Brewin Dolphin head of wealth and investment management Stephen Ford has watched the firm grow dramatically during his 15-year tenure at the company. As Brewin Dolphin has become one of the biggest names in the UK wealth sector, Ford’s career has progressed in parallel.
He started his career in the late ’80s in a very different field, as a graduate trainee with supermarket Sainsbury’s. He became a manager with the retail giant before moving into financial services. “I worked in building societies,” Ford says. “I was at Bradford & Bingley, Cumberland and then the Building Societies Association. During that time, I realised I quite fancied the investment management side of financial services, so I moved on to work for an IFA businesses in London. Then Brewin Dolphin advertised for an investment assistant and I got the job. ”The move to Brewin Dolphin in 2000 was, in hindsight, clearly the right one. Ford set about moving up the ranks to ultimately lead the wealth business.
Further steps
“We have been on quite a journey at the firm. When I joined it was a stockbroker and then later it began to move towards investment management. Now, we have taken a further step into wealth management,” he says.
His focus in recent times has been on “positioning the business for growth”, he says. “We have reinvented ourselves in the past five years. We have reshaped the branch networks and have been looking at how to raise margins to fuel growth. Having built this platform, we are outward looking and growth focused.
”Ford’s approach is informed by two key principles: that integrity is paramount and that financial services are essentially about people. “Financial services can be focused on performance figures but what is really important is whether clients have enough money to meet their needs and goals. “I think we are building a firm around integrity and humanity. It is important to develop relationships with clients where they feel in control, without them having to understand everything about an investment.
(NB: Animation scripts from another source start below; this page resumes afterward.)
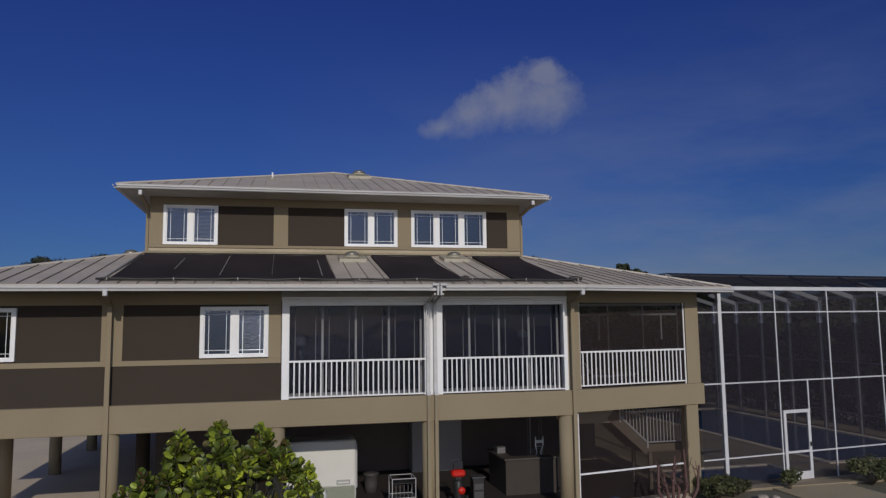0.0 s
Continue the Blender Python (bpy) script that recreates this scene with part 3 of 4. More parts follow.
for i in range(1, n):
    x = UEX0 + i * (UEX1 - UEX0) / n
    k = (x - UEX0) / (APEX[0] - UEX0) if x < APEX[0] else (UEX1 - x) / (UEX1 - APEX[0])
    part("roof_seam", bar(bmesh.new(), (x, UEY, UEZ + 0.018), (x, UEY + k * (APEX[1] - UEY), UEZ + k * (APEX[2] - UEZ) + 0.018), 0.012, 0.024), SEAM_U, upper_roof)

# soffits and fascias
part("soffit", boxes((EX0 + 0.05, BEND, EY + 0.05, WY + 0.2, 5.735, 5.760)), SOFFIT, house)
part("soffit", slab(bmesh.new(), [(BEND, EY + 0.05, 5.76), (CX1 - 0.05, CY1 + 0.05, 5.76), (CX1 - 0.05, 19.7, 5.76), (BEND, WY + 0.2, 5.76)], 0.025), SOFFIT, house)
part("soffit", boxes((EX0 + 0.05, WX0 + 0.1, WY + 0.2, EB, 5.735, 5.760)), SOFFIT, house)
part("soffit", boxes((12.40, CX1 - 0.05, 19.71, EB, 5.735, 5.760)), SOFFIT, house)
part("soffit", boxes((UEX0 + 0.04, UEX1 - 0.04, UEY + 0.04, UY + 0.2, 8.845, 8.87)), SOFFIT, house)
part("soffit", boxes((UEX0 + 0.04, UX0 + 0.1, UY + 0.2, UEB, 8.845, 8.87)), SOFFIT, house)
part("soffit", boxes((UX1 - 0.1, UEX1 - 0.04, UY + 0.2, UEB, 8.845, 8.87)), SOFFIT, house)


def gutter(p, q, out, top, tall=1.0):
    """A K-shaped gutter with a flat back, a stepped face and a rolled lip."""
    p, q, o = Vector(p), Vector(q), Vector(out)
    bm = bmesh.new()
    shape = ((0.0, -0.135), (0.075, -0.135), (0.085, -0.09), (0.12, -0.055), (0.12, -0.012), (0.132, -0.012), (0.132, 0.006), (0.108, 0.006), (0.108, -0.05), (0.07, -0.09), (0.06, -0.12), (0.012, -0.12), (0.012, 0.0), (0.0, 0.0))
    ends = [[bm.verts.new(e + o * a + Vector((0, 0, top + b * tall))) for a, b in shape] for e in (p, q)]
    k = len(shape)
    for i in range(k):
        bm.faces.new((ends[0][i], ends[0][(i + 1) % k], ends[1][(i + 1) % k], ends[1][i]))
    bm.faces.new(ends[0][::-1]), bm.faces.new(ends[1])
    return part("gutter", bm, GUTTER, house, "white metal eaves gutter")


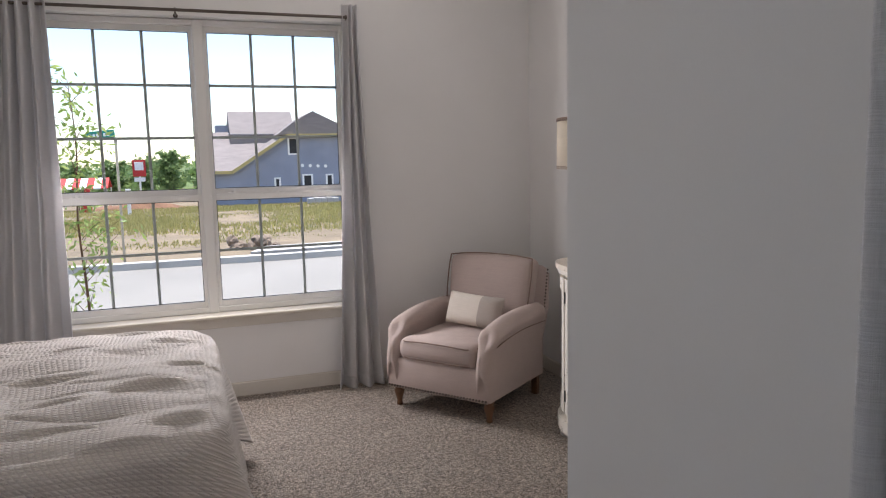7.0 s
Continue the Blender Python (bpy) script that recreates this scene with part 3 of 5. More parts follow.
def wall_art(y, label, flip):
    o = thing("metal_wall_art", label, "wall art", Matrix.Translation((WX, y, 0)), "metal wall art pair")
    s = -1 if flip else 1
    big = [(-0.25, 1.75), (-0.255, 1.2), (-0.25, 0.88), (-0.255, 0.70), (-0.26, 0.58), (-0.235, 0.50), (-0.185, 0.46),
           (-0.12, 0.49), (-0.02, 0.50), (0.10, 0.485), (0.20, 0.475), (0.25, 0.51), (0.235, 0.62), (0.245, 0.75), (0.24, 0.90), (0.25, 1.3), (0.24, 1.75)]
    part("back_panel", art_sheet([(p[0], p[1]) for p in big], 0.028, 1 + flip, -0.015), "olive", o, "olive-brown oxidised back panel")
    mid = [(-0.20, 1.7), (-0.19, 1.0), (-0.14, 0.66), (-0.11, 0.625), (0.02, 0.60), (0.17, 0.655), (0.205, 0.68), (0.18, 0.95), (0.21, 1.7)]
    part("middle_panel", art_sheet(mid, 0.044, 3 + flip, -0.012), "iron", o, "grey iron middle panel")
    top = [(-0.06, 1.65), (-0.07, 1.1), (-0.05, 0.84), (-0.025, 0.77), (0.06, 0.765), (0.15, 0.78), (0.17, 0.86), (0.15, 1.0), (0.17, 1.65)]
    part("front_panel", art_sheet(top, 0.066, 5 + flip, -0.02), "rust", o, "rust-brown front panel")
    lip = [(-0.235, 1.72), (-0.24, 1.1), (-0.22, 0.80), (-0.19, 0.76), (-0.16, 0.80), (-0.15, 1.1), (-0.16, 1.72)]
    part("side_panel", art_sheet(lip, 0.060, 7 + flip, -0.05), "iron", o, "narrow curled grey panel")
    for z in (0.75, 1.45):
        for yy in (-0.12, 0.08):
            part("bracket", boxed(0.0, 0.028, yy, yy + 0.04, z, z + 0.04), "bronze", o)


wall_art(2.20, "layered torn-edge metal wall art, rust and grey", 0)
wall_art(3.12, "layered torn-edge metal wall art, mostly grey", 1)


# ---------------- curtains ----------------
def curtain(name, low, high, z0, z1, label, group, full=1.2, hem=0.075):
    """A hanging panel between a low and a high plan line."""
    o = thing(name, label, "curtain", group=group)

    def at(u, z):
        k = (z - z0) / (z1 - z0)
        e = min(1.0, (z - z0) / full) ** 0.9
        a, c = spline(low, u), spline(high, u)
        p = a.lerp(c, e)
        w = 0.004 * math.sin(u * 23 + z * 3.1) * (1 - 0.5 * k) + 0.003 * noise.noise(Vector((u * 9, z * 4, len(name))))
        return Vector((p.x + w, p.y + w * 0.7, z + 0.010 * math.sin(u * 17) * (1 - min(1, k * 12))))
    nz = 36
    b = sheet(bmesh.new(), lambda u, v: at(u, z0 + 0.004 + (z1 - z0 - 0.004) * v), 110, nz)
    thicken(part("panel", b, "drape", o, smooth=True), 0.003)
    b = sheet(bmesh.new(), lambda u, v: at(u, z0 + hem * v * 1.02), 110, 5)
    thicken(part("hem", b, "hem", o, "double-stitched hem", True), 0.0050)
    return o


def waves(x0, x1, y, amp, n, along='x', lean=0.0):
    pts = []
    for i in range(2 * n + 1):
        u = i / (2 * n)
        s = y + amp * (1 if i % 2 else -1) * (0.75 + 0.25 * math.sin(i * 2.3))
        p = x0 + (x1 - x0) * u + 0.006 * math.sin(i * 4.1)
        pts.append((p, s, 0) if along == 'x' else (s, p, 0))
    return pts


curtain("curtain", [(0.555, 1.80, 0), (0.48, 1.755, 0), (0.41, 1.735, 0), (0.362, 1.668, 0), (0.350, 1.725, 0), (0.480, 1.800, 0), (0.400, 1.850, 0), (0.322, 1.865, 0), (0.36, 1.95, 0), (0.46, 1.97, 0), (0.35, 2.03, 0), (0.46, 2.06, 0)],
        [(0.545, 1.86, 0), (0.515, 1.83, 0), (0.47, 1.80, 0), (0.42, 1.765, 0), (0.405, 1.80, 0), (0.515, 1.85, 0), (0.43, 1.885, 0), (0.398, 1.905, 0), (0.42, 1.95, 0), (0.51, 1.96, 0), (0.42, 1.99, 0), (0.46, 2.02, 0)],
        0.006, 2.56, "pale grey linen curtain hanging at the hall window", "hall curtains")
curtain("curtain", [(0.556, 3.900, 0), (0.552, 3.855, 0), (0.490, 3.840, 0), (0.462, 3.762, 0), (0.385, 3.760, 0), (0.352, 3.810, 0), (0.430, 3.842, 0), (0.360, 3.885, 0), (0.440, 3.925, 0), (0.362, 3.995, 0), (0.420, 4.030, 0)],
        [(0.556, 3.935, 0), (0.536, 3.888, 0), (0.522, 3.890, 0), (0.500, 3.858, 0), (0.430, 3.838, 0), (0.352, 3.852, 0), (0.374, 3.866, 0), (0.349, 3.873, 0), (0.374, 3.884, 0), (0.352, 3.896, 0), (0.390, 3.906, 0)],
        0.006, 2.56, "pale grey linen curtain hanging beside the bedroom opening", "hall curtains")
curtain("curtain", waves(0.925, 1.225, 8.33, 0.060, 3) + [(1.25, 8.44, 0)], waves(1.045, 1.140, 8.365, 0.036, 3) + [(1.165, 8.44, 0)], 0.006, 2.53, "grey linen curtain with deep folds beside the armchair", "bedroom curtains", 2.3)
curtain("curtain", waves(-1.12, -0.66, 8.33, 0.060, 4), waves(-0.92, -0.655, 8.36, 0.045, 4), 0.006, 2.53, "grey linen curtain hanging behind the bed", "bedroom curtains", 2.3)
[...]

“That can, of course, be tricky with things such as regulatory pressures, and terms and conditions having to be longer than Hamlet,” he says. One of Ford’s biggest concerns is the tendency within wealth management to overcomplicate things in a way that drives a wedge between client and provider.
“Something that bothers me about financial services in general is that what we do is actually very simple, but that does not come across. Our job is to connect people to risk assets that are within their risk appetite and help them achieve their goals.” Losing sight of this, Ford says, can push prospective clients to look elsewhere when deciding what to do with their wealth.
“At the moment, risk assets comprise a much broader range of things than tradable securities. It is easy to go and invest in a buyto-let property or a classic car, for example. It is also now much easier to invest your own money through a platform. “We believe it is vital to simplify the process of using a wealth manager and challenge ourselves at each step in the process to make it easier for the customer.”
Advocating transparency
Transparency has been a huge issue for wealth firms over recent years and is likely to be so for some time to come. This is not something Ford shies away from. “I believe that as an industry we should want to be transparent. I believe we do a good job, so we should be proud to be transparent,” he says.
“In what other industry would a customer be expected to buy something without knowing the full costs? We are putting pounds and pence fees on our website even where we do not have to. We as an industry need to respond to that question and it can only benefit us to do so.”
Ford is far from without support in this endeavour; he is backed by his “highly capable” head of research Guy Foster and a large team of investment professionals. “I am blessed to have a good team of people to work with. We have 28 people looking at the various asset classes.”